___ Source excerpt ___

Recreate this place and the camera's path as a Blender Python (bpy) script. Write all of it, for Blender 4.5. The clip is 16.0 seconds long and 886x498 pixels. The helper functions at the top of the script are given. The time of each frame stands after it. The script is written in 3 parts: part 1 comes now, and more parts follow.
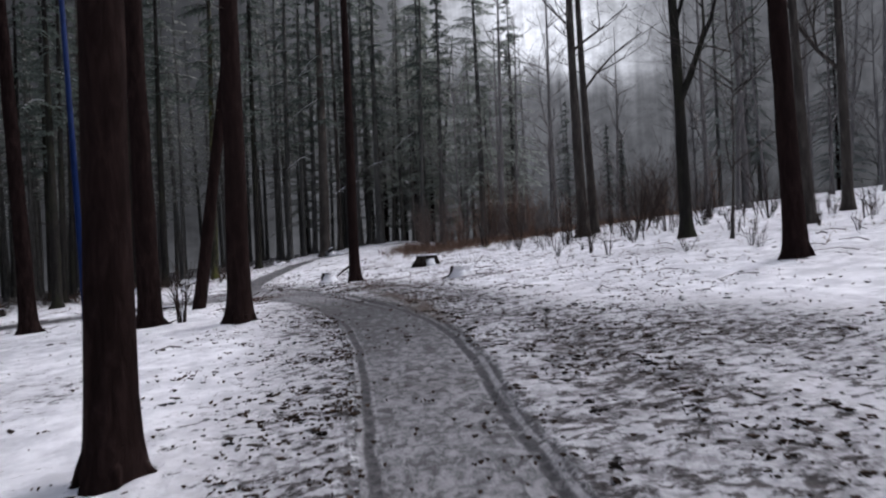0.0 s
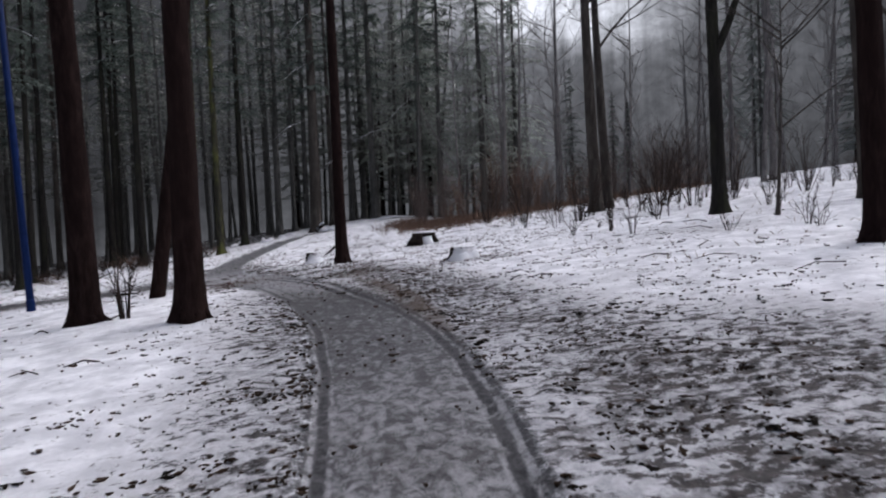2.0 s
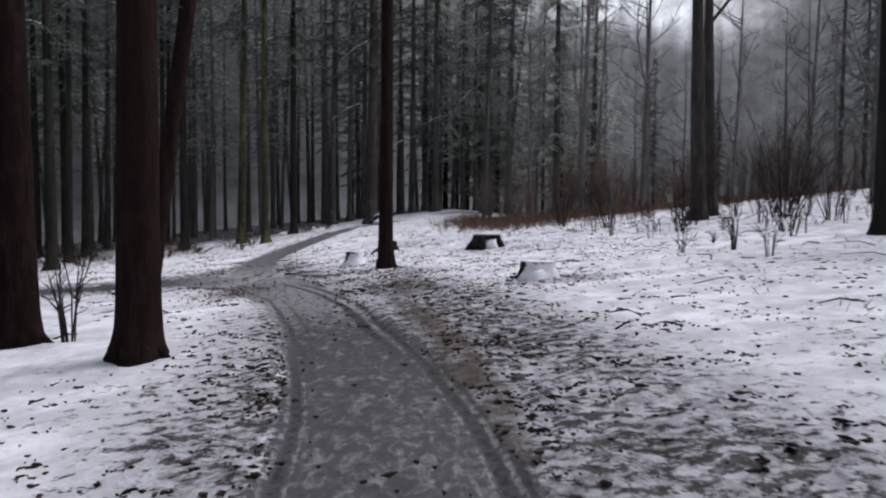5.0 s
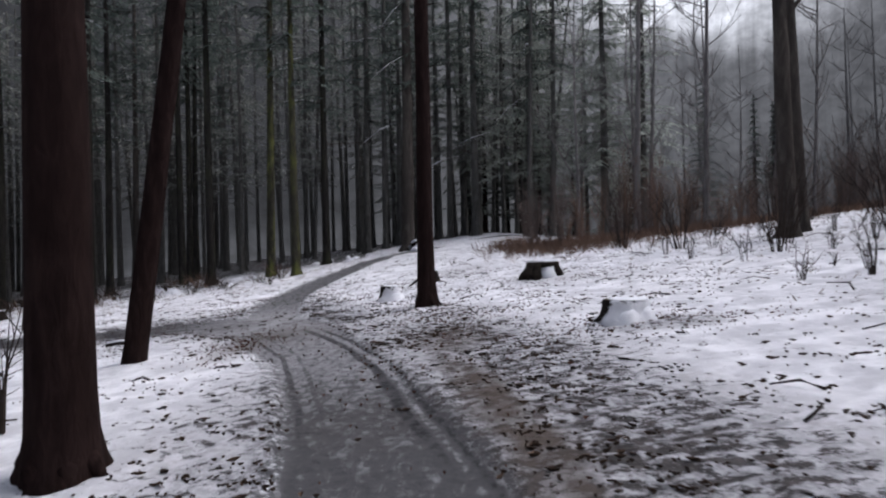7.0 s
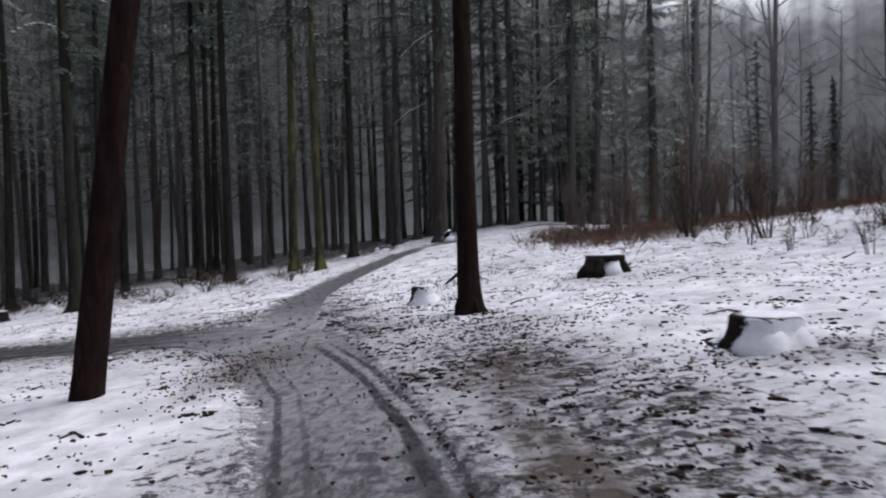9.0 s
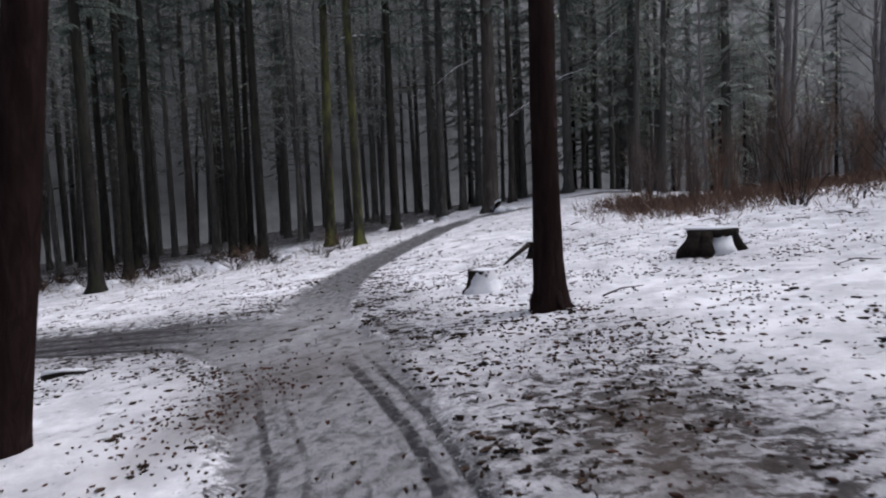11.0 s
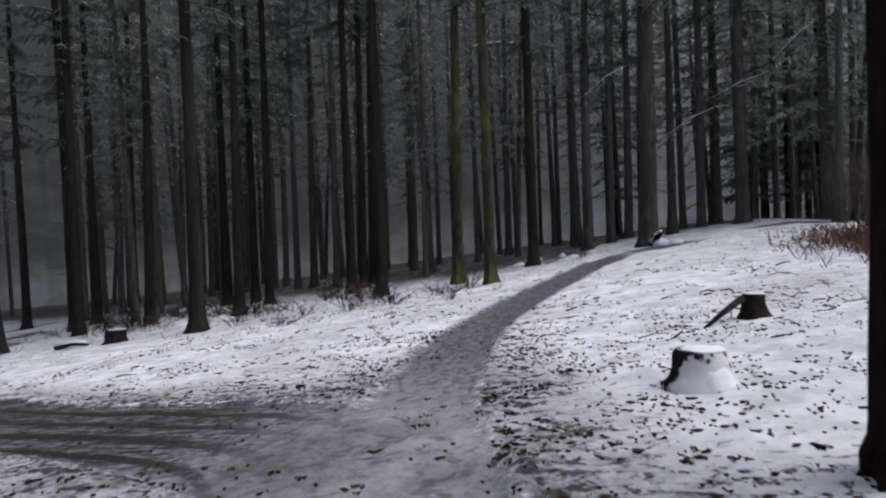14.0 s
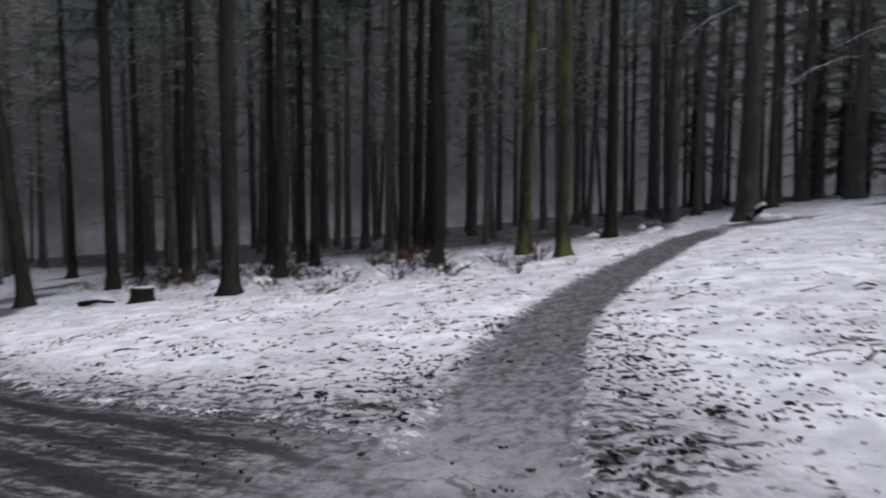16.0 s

___

What is being asked:
Every line should be retyped exactly, with the pictures omitted.

The output:
Recreate this place and the camera's path as a Blender Python (bpy) script. Write all of it, for Blender 4.5. The clip is 16.0 seconds long and 886x498 pixels. The helper functions at the top of the script are given. The time of each frame stands after it. The script is written in 3 parts: part 1 comes now, and more parts follow.
0.0 s
2.0 s
5.0 s
7.0 s
9.0 s
11.0 s
14.0 s
16.0 s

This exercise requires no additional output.